Dismantling of capital controls: we have eliminated restrictions on buying and selling foreign exchange, repatriating profits and other arbitrary capital controls, whose effect was to limit investment.
Removal of trade barriers: we have eliminated arbitrary trade barriers that impeded the free flow of goods and services, such as export taxes on agricultural products and mining. Some of these trade barriers had been challenged in the WTO by the US, the EU and Japan.
We have provided the Central Bank and the National Statistics and Census Institute with the independence and technical competence required to carry out their jobs.
Solving the holdouts problem: we are on the brink of resolving the complex debt conflict with holdout bondholders, who have been litigating in New York courts for over a decade. This will allow Argentina to tap international financial markets to finance the transition and an ambitious infrastructure plan.
Inflation targeting and fiscal consolidation: we are also working on a solid and orderly transition: we are committed to an inflation targeting and fiscal consolidation program that leads to inflation in the low single digits and a balanced primary budget by 2019.

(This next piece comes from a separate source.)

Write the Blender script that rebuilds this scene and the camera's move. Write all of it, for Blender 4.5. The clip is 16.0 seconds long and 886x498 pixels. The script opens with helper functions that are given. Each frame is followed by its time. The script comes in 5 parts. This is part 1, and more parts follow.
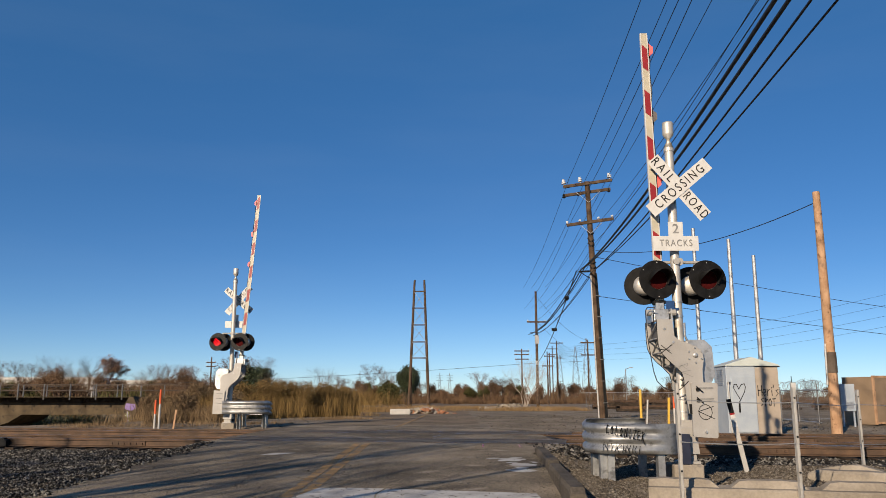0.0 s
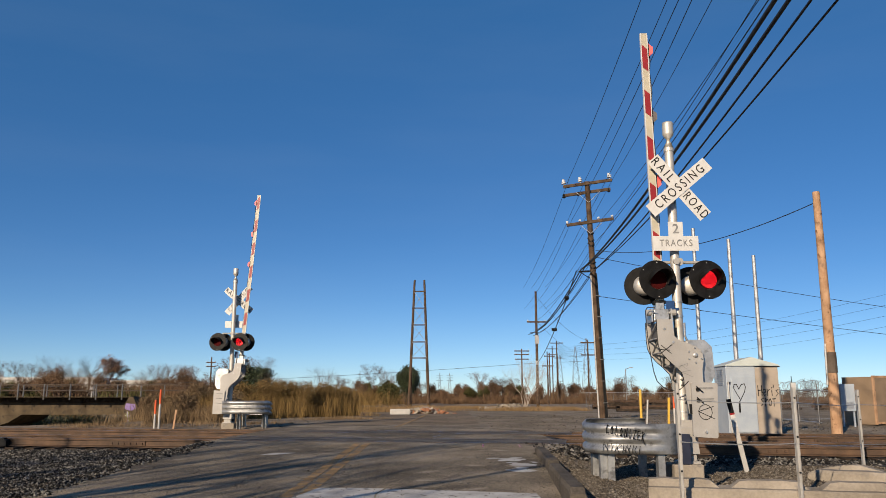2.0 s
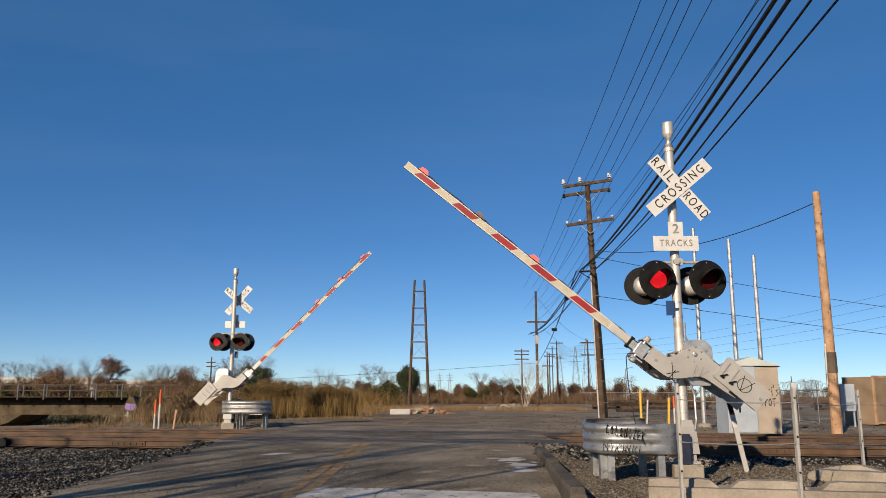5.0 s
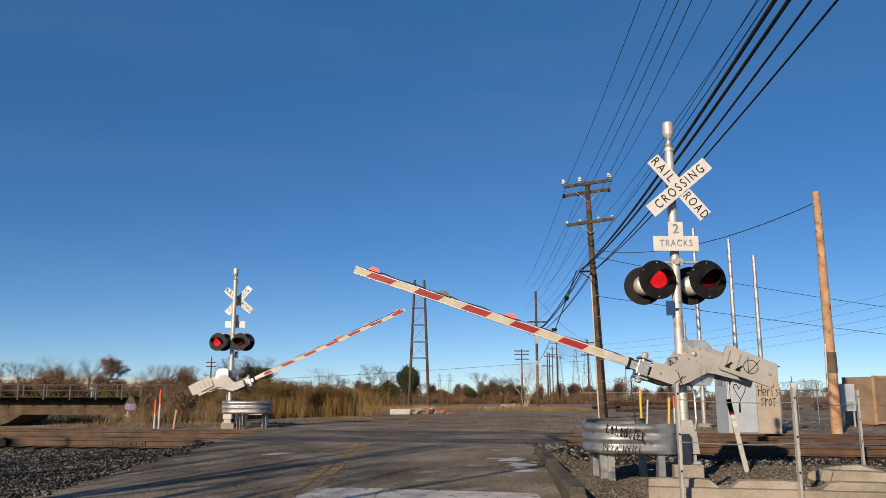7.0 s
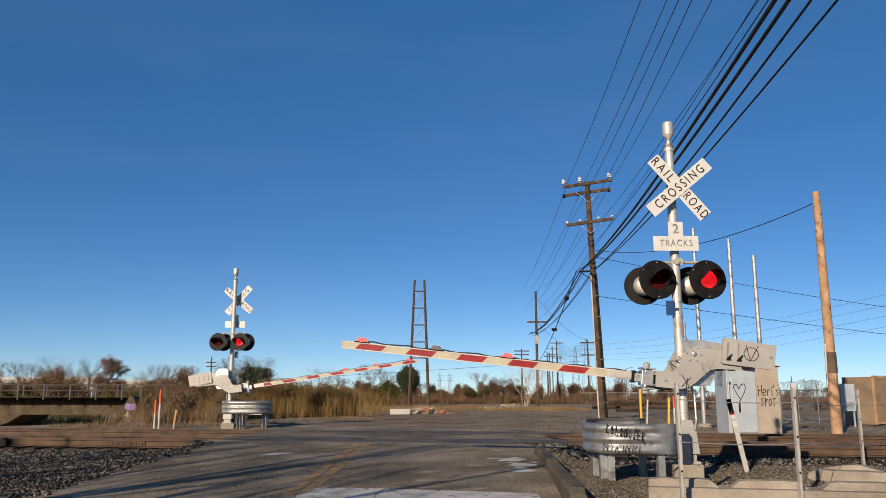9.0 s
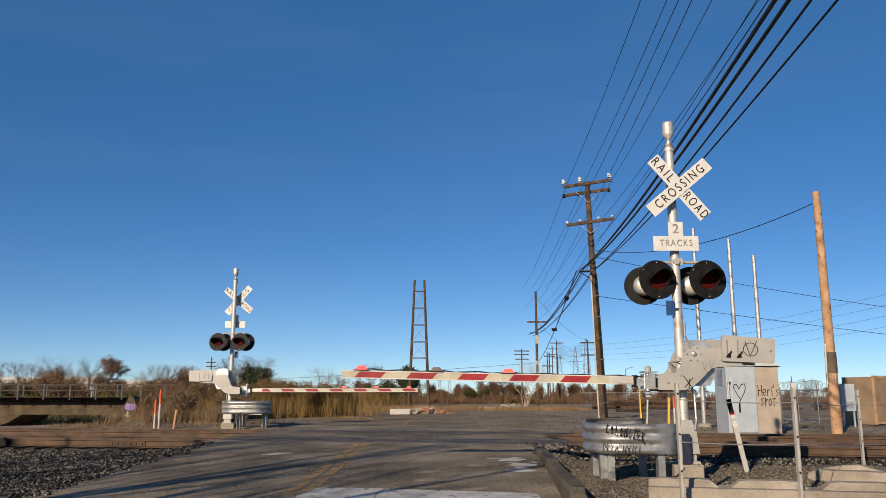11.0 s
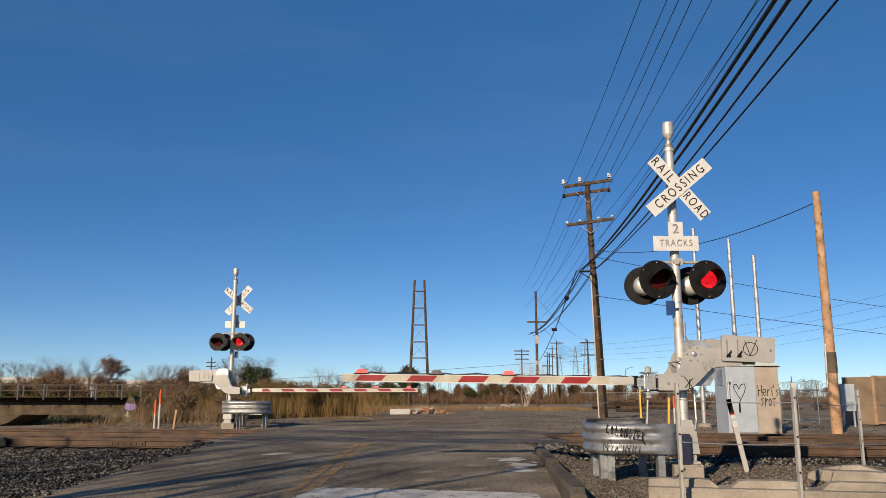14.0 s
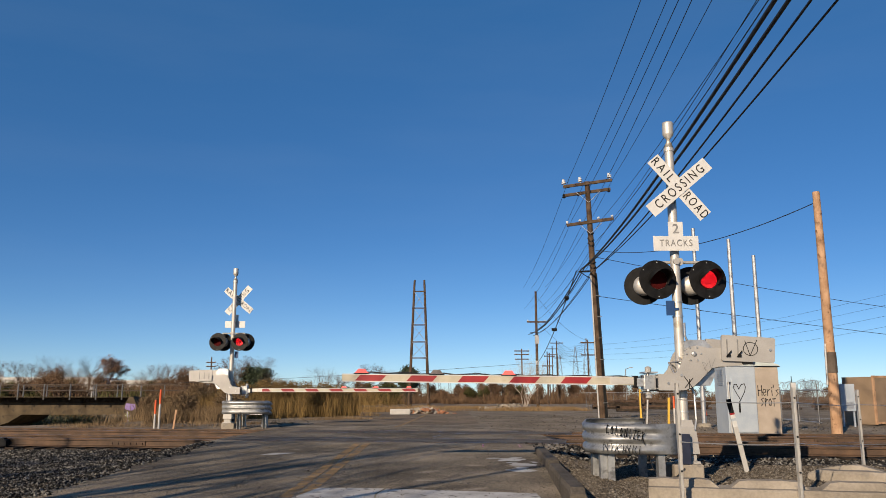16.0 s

Revitalizing trade and investment relations: we have held meetings with MERCOSUR, Brazil, Chile, Mexico, the United States, the EU and other countries to reset trade and investment links. We are committed to foster a constructive investment climate as a catalyst for capital inflows, technological development and job creation.
As a signal of Argentina´s new stance, President Mauricio Macri attended the Davos conference in January, and is encouraging all the members of the government to generate an agenda that develops partners and links with the rest of the world. Presidents Francois Hollande and Matteo Renzi visited Buenos Aires recently, and President Barack Obama will be there with a delegation of hundreds of businesspeople at the end of March.
We are confident that with the support of the international community, we will succeed in an orderly transition towards sustainable development and a constructive role for Argentina in the global economy and polity.